MIGRATORY BIRDS.
B. W. JONES.
"The stork in the heavens knoweth her appointed times; and the crane, and the turtle, and the swallow observe the time of their coming."—Jer. 8: 7.
THE migration of birds, as Baily observes, is by no means the least interesting part of their history. I have noted for many years the migrations of the birds that make a longer or shorter stay with us, summer or winter, and have tabulated their arrivals and departures. And it has been to me a labor of love. Few things cast such attraction around the young and tender spring or over brown and matured autumn, as the coming and going of migratory birds. With delight we welcome the first notes of the purple martin, the bank or sand swallow, and the chimney swift, as they return to us in spring from the far sunny southland; and with feelings of wonder we witness the flight of the wild geese, as they pass over us high in air, or listen to the notes that tell us the whippoorwill and the chuckwills-widow are again the denizens of our groves. And, night after night as I listen to their weird song, feelings almost akin to superstition creep over me, till I can imagine their utterances to be the omen of good or ill to the hearer. There is no more mysterious bird in our land than the chuckwills-widow. Its migration so far northward as southeast Virginia has been doubted by some naturalists, but facts are against them.

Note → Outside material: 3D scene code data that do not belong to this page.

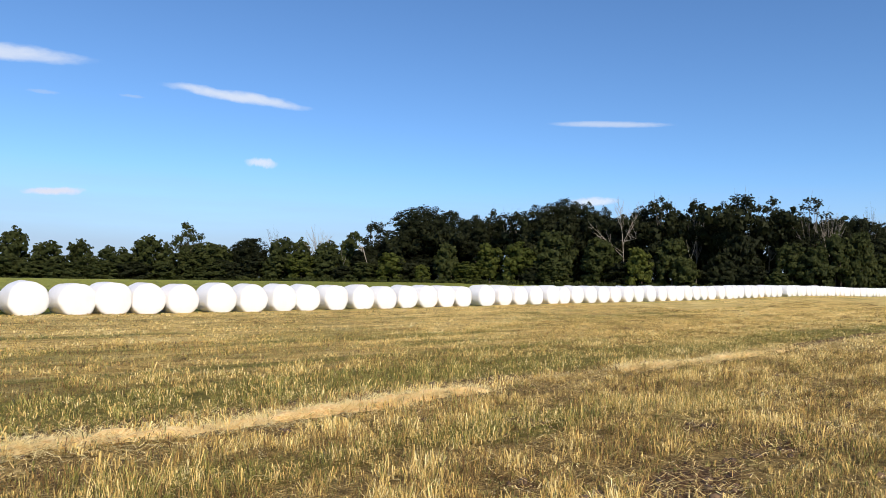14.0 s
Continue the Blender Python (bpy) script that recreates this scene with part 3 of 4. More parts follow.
def build_bales():
    rng = random.Random(5)
    meshes = [bale_mesh(k) for k in range(5)]
    # right-hand edges of the bales along the row; past the wide break they stand evenly
    ends = [-9.34, -7.74, -5.44, -3.56, -1.91, -0.31, 1.6, 3.36, 5.13, 6.87, 8.65, 10.53, 12.18, 13.75, 15.58, 17.3, 18.72, 20.24, 21.75,
            23.6, 25.22, 26.94, 28.42, 30.22, 32.02, 33.57, 35.36, 36.92, 38.52, 39.97, 42.22, 44.02, 45.72, 47.42, 49.37, 50.82, 52.47,
            54.32, 56.32, 58.02, 59.82, 61.72, 63.62, 65.62, 67.32, 68.92, 70.52, 72.32, 74.02, 75.82, 77.97, 79.72, 81.32, 82.92, 84.72,
            86.52, 88.62, 90.4, 92.2, 94.0]
    s = 96.75
    ends.append(s)
    while s < 144.5:
        s += 1.66 + rng.uniform(-0.08, 0.12)
        ends.append(s)
    for k, e in enumerate(ends):
        x, y = at_row(e + 25.45 - 0.76, ROW_W + rng.uniform(-0.10, 0.10))
        ob = new("wrapped_bale", meshes[rng.randrange(5)])
        z = float(land(x, y))
        yaw = 37.0 + rng.uniform(-4, 4)
        flip = 180 if rng.random() < 0.5 else 0
        f = rng.uniform(0.97, 1.03)
        ob.matrix_world = pose(x, y, z - 0.06, 0, 0, yaw + flip) @ Matrix.Diagonal((f * rng.uniform(0.97, 1.03), f, f * rng.uniform(0.97, 1.03), 1))
        tagged(ob, "round hay bale wrapped in white plastic film, lying in a row", "bale", "row of wrapped bales")
        if k == 0:
            bm = bmesh.new()
            rows = []
            for i in range(7):
                a = i / 6
                rows.append([bm.verts.new((-0.67 - 0.17 * a + 0.04 * math.sin(9 * j + 5 * a), -0.64 + 0.4 * j, 0.36 - 0.34 * a ** 0.6 + 0.03 * math.sin(7 * j * a))) for j in range(3)])
            for p, q in zip(rows[:-1], rows[1:]):
                for j in range(2):
                    bm.faces.new((p[j], p[j + 1], q[j + 1], q[j]))
            bmesh.ops.solidify(bm, geom=list(bm.faces), thickness=0.012)
            me = bpy.data.meshes.new("film_flap")
            bm.to_mesh(me)
            bm.free()
            me.materials.append(M_FILM)
            flap = new("film_flap", me)
            flap.parent = ob
            if flip:
                flap.matrix_basis = pose(0, 0, 0, 0, 0, 180)
            ob["label"] = "round wrapped hay bale with loose film flap, ending the row"


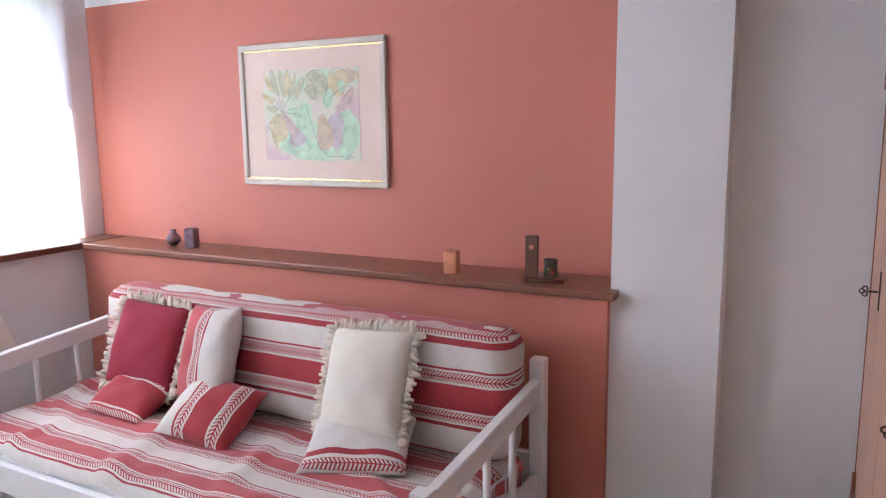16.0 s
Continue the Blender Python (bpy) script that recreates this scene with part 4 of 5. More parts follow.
cushion("cushion", (5.66, 4.79, 0.475), 0.35, 0.35, 0.11, 22, 4, 3, M_CRIMSON, "crimson cushion with a cream fringe", M_FRINGE, 1)
cushion("cushion", (5.66, 4.455, 0.47), 0.27, 0.37, 0.13, 20, -8, -4, M_CUSHB, "narrow red and cream striped cushion", None, 2)
cushion("cushion", (5.66, 3.765, 0.475), 0.33, 0.365, 0.14, 24, -4, -5, M_CREAM, "cream cushion with a looped fringe", M_FRINGE, 3)
cushion("cushion", (5.52, 4.77, 0.415), 0.30, 0.27, 0.11, 64, 6, 6, M_CUSHR, "small red cushion with woven bands lying flat", None, 4)
cushion("cushion", (5.49, 4.345, 0.415), 0.31, 0.27, 0.12, 58, 14, 12, M_CUSHC, "red cushion with a striped edge lying tilted", None, 5)
cushion("cushion", (5.535, 3.715, 0.42), 0.35, 0.26, 0.10, 66, 10, -8, M_CUSHST, "striped white cushion lying under the cream one", None, 6)

# picture
pc = thing("picture", (XB, 4.452, 1.213), 0, "framed pastel drawing of potted plants", "picture")
pw, phh = 0.763, 0.606
M_PFRAME = plain("pale_frame_wood", (0.60, 0.56, 0.46), 0.5)
for d in ((-0.022, 0, -pw / 2, pw / 2, 0, 0.026), (-0.022, 0, -pw / 2, pw / 2, phh - 0.026, phh), (-0.022, 0, -pw / 2, -pw / 2 + 0.026, 0.0265, phh - 0.0265), (-0.022, 0, pw / 2 - 0.026, pw / 2, 0.0265, phh - 0.0265)):
    box("frame_bar", d, M_PFRAME, pc, 0.004)
box("mount", (-0.012, -0.004, -pw / 2 + 0.0265, pw / 2 - 0.0265, 0.0265, phh - 0.0265), plain("mount_card", (0.74, 0.60, 0.50), 0.8, var=0.06), pc, 0)
for d in ((-0.018, -0.0125, -pw / 2 + 0.0265, pw / 2 - 0.0265, 0.0265, 0.033), (-0.018, -0.0125, -pw / 2 + 0.0265, pw / 2 - 0.0265, phh - 0.033, phh - 0.0265)):
    box("inner_slip", d, M_BRASS, pc, 0.001, "gilt slip")
m_paper, nt, b_ = base_mat("tinted_paper", 0.9)
nt.links.new(ramp(nt, noise_tex(nt, coords(nt), 6.0, 3), [(0.35, (0.50, 0.70, 0.50)), (0.5, (0.68, 0.66, 0.54)), (0.65, (0.66, 0.50, 0.50))]), b_.inputs["Base Color"])
box("paper", (-0.0145, -0.0125, -0.25, 0.25, 0.11, 0.49), m_paper, pc, 0)
ART = {n: plain("pastel_" + n, [0.6 * a + 0.4 * p for a, p in zip(c, (0.62, 0.66, 0.54))], 0.9, var=0.25, scale=25) for n, c in (("clay", (0.62, 0.42, 0.26)), ("olive", (0.50, 0.50, 0.28)), ("lilac", (0.54, 0.42, 0.50)), ("mint", (0.46, 0.76, 0.50)), ("ochre", (0.66, 0.52, 0.24)), ("pink", (0.64, 0.38, 0.38)), ("dark", (0.17, 0.17, 0.20)))}


def blot(name, cy, cz, ry, rz, rot, mat, dx):
    """A loose pastel mark: an uneven oval on the paper."""
    bm = bmesh.new()
    c, s_ = math.cos(radians(rot)), math.sin(radians(rot))
    vs = []
    for k in range(18):
        a = 2 * math.pi * k / 18
        w = 1 + 0.12 * math.sin(3 * a + cy * 40) + 0.06 * math.sin(7 * a + cz * 50)
        y, z = ry * w * math.cos(a), rz * w * math.sin(a)
        vs.append(bm.verts.new((-0.0146 - dx, -(cy + y * c + z * s_), cz - y * s_ + z * c)))
    bm.faces.new(vs)
    part(name, bm, mat, pc)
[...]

And as I look abroad in autumn, and view the bevies of snowbirds that have just returned to us, and hear again the familiar "chip," "chip," as a passing vehicle puts them to sudden flight, how the finger of thought touches again on memory's bell, and I think of boyhood's happy hours, when I welcomed with delight the snowbirds back again to our lanes and fields.

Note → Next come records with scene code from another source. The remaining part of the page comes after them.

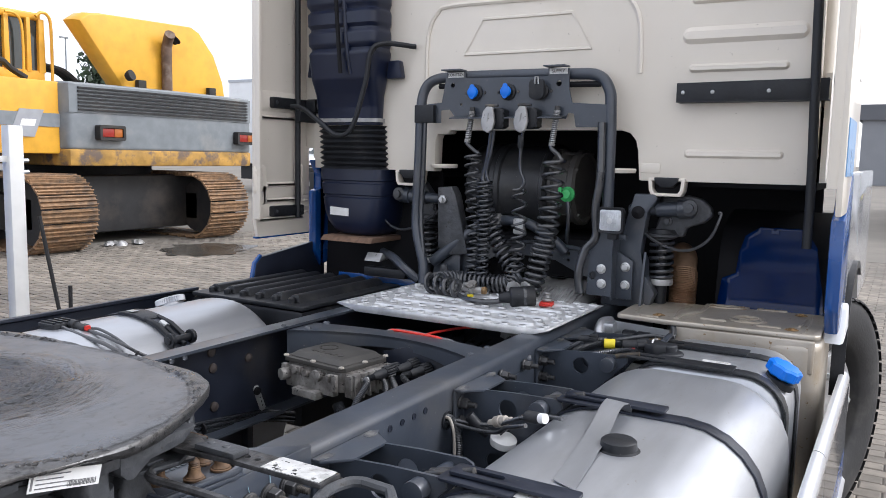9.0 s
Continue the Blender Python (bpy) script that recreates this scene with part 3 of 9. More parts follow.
fwo = fw_outline()
pts = [Vector(p) for p in fwo]
nb = len(pts)
for i in range(-126, -10):
    for j in range(-81, 82):
        x, y = i * 0.0065 + 0.0021 * (j % 2), j * 0.0065
        if in_poly(x, y, fwo) and min((x - q[0]) ** 2 + (y - q[1]) ** 2 for q in fwo) > 0.0045 ** 2:
            pts.append(Vector((x, y)))
cv, ce, cf, _, _, _ = geo.delaunay_2d_cdt(pts, [(i, (i + 1) % nb) for i in range(nb)], [], 1, 1e-6)
g = G()
g.add([(p[0], p[1], fw_z(p[0], p[1])) for p in cv], cf)
n = len(fwo)
ring = [[(x, y, fw_z(x, y)) for x, y in fwo]]
cx, cy = -0.47, 0.0
for k, (dz, shrink) in enumerate(((-0.0015, 0.0014), (-0.006, 0.0022), (-0.015, 0.0012), (-0.021, -0.003), (-0.024, -0.03))):
    row = []
    for i, (x, y) in enumerate(fwo):
        a, b = fwo[i - 1], fwo[(i + 1) % n]
        t = Vector((b[0] - a[0], b[1] - a[1])).normalized()
        nx, ny = t.y, -t.x
        thin = 1.0 - 0.62 * max(0.0, 1.0 - (abs(x + 0.515) / 0.095) ** 4) if abs(y) > 0.3 else 1.0
        lump = 0.0022 * noise.noise((x * 38, y * 38, k * 0.6)) if abs(y) > 0.2 or x > -0.2 else 0.0
        row.append((x + nx * (shrink + lump), y + ny * (shrink + lump), fw_z(x, y) + dz * thin + lump))
    ring.append(row)
vs = [p for r in ring for p in r]
g.add(vs, [(j * n + i, j * n + (i + 1) % n, (j + 1) * n + (i + 1) % n, (j + 1) * n + i) for j in range(len(ring) - 1) for i in range(n)])
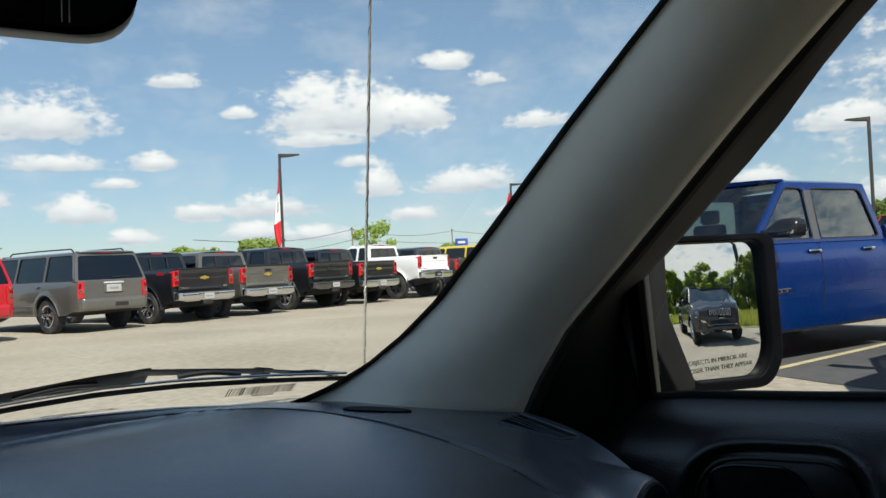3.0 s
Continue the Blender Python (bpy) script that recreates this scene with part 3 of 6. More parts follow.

Each feathered songster, as it revisits us from northland or southland, awakens feeling of profoundest interest, and if we have within us a single spark of that divine love of nature that dwells with the poet or the naturalist, we instinctively receive the birds back to their old haunts as we would welcome a long-absent friend. What boy of sensibility, having a spark of the nobler touch of manhood, could have it in his heart to harm the least of these sinless creatures that enliven our homes with their presence and song? Who can look without admiration upon them? Who could wish to destroy them? And when we reflect that the martins, willets, swifts and swallows that sport about our homes in summer, and the mocking bird that trills its polyglot song in our cedar groves by night, have returned to us from tropical or sub-tropical climes—that only a few weeks before they were flitting through the orange groves of Cuba, or building their nests amid the vine-latticed thickets of Florida, we cannot but admire and wonder at that "peculiar instinct," as Howitt calls it, that guides them with such unerring certainty through all the changes of their mysterious round.

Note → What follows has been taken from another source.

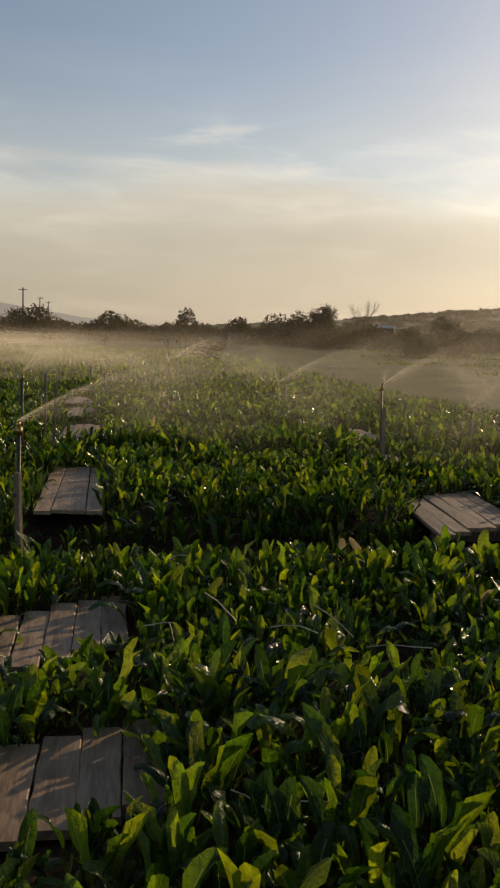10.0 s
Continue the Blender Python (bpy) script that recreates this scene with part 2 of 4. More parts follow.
M_TARP = material("green_tarpaulin", (0.005, 0.07, 0.05), (0.012, 0.14, 0.1), scale=3, fine=20, rough=0.45, bump=0.4, spec=0.3, through_light=(0.01, 0.22, 0.14), amount=0.22)
M_BARK = material("bark", (0.035, 0.028, 0.022), (0.13, 0.105, 0.08), scale=8, fine=45, rough=0.9, bump=0.8, stretch=(3, 3, 1))
M_BLOSSOM = material("pale_blossom", (0.42, 0.35, 0.31), (0.7, 0.63, 0.57), scale=20, rough=0.7, bump=0, through_light=(0.55, 0.45, 0.38), amount=0.4, per_object=0.35)
M_PINK = material("pink_blossom", (0.2, 0.14, 0.14), (0.38, 0.29, 0.29), scale=20, rough=0.7, bump=0, through_light=(0.3, 0.2, 0.2), amount=0.25, per_object=0.35)
M_YOUNG = material("young_leaves", (0.09, 0.13, 0.03), (0.2, 0.25, 0.08), scale=20, rough=0.6, bump=0, through_light=(0.3, 0.33, 0.06), amount=0.5, per_object=0.4)
M_SCRUB = material("bare_scrub", (0.038, 0.037, 0.024), (0.11, 0.1, 0.06), scale=1.5, fine=10, rough=0.9, bump=0, per_object=0.4, through_light=(0.2, 0.16, 0.08), amount=0.3)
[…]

For a period of twenty years the average time of the arrival of the purple martin has been about the last five days in March; and its departure for the South the second week in August. A few individuals may remain longer, but it is only when their breeding has been delayed. The earliest appearance of the martin that I have noted was the 8th of March, 1871, the latest the 26th of April, 1885. The last date was a cold and backward spring. This bird rears two broods of four or five each during the four months that it remains with us.